Minimax Risk and Uniform Convergence Rates for Nonparametric Dyadic Regression

Let $i=1,\ldots,N$ index a simple random sample of units drawn from some large population. For each unit we observe the vector of regressors $X_{i}$ and, for each of the $N\left(N-1\right)$ ordered pairs of units, an outcome $Y_{ij}$. The outcomes $Y_{ij}$ and $Y_{kl}$ are independent if their indices are disjoint, but dependent otherwise (i.e., "dyadically dependent"). Let $W_{ij}=\left(X_{i}',X_{j}'\right)'$; using the sampled data we seek to construct a nonparametric estimate of the mean regression function $g\left(W_{ij}\right)\overset{def}{\equiv}\mathbb{E}\left[\left.Y_{ij}\right|X_{i},X_{j}\right].$ We present two sets of results.
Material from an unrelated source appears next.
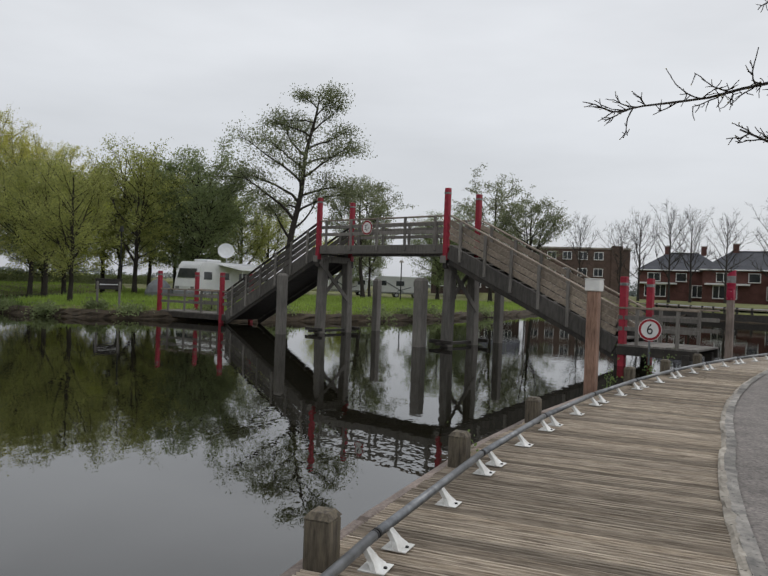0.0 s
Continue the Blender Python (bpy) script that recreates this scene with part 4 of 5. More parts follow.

First, we calculate lower bounds on the minimax risk for estimating the regression function at (i) a point and (ii) under the infinity norm. Second, we calculate (i) pointwise and (ii) uniform convergence rates for the dyadic analog of the familiar Nadaraya-Watson (NW) kernel regression estimator. We show that the NW kernel regression estimator achieves the optimal rates suggested by our risk bounds when an appropriate bandwidth sequence is chosen. This optimal rate differs from the one available under iid data: the effective sample size is smaller and $d_W=\mathrm{dim}(W_{ij})$ influences the rate differently.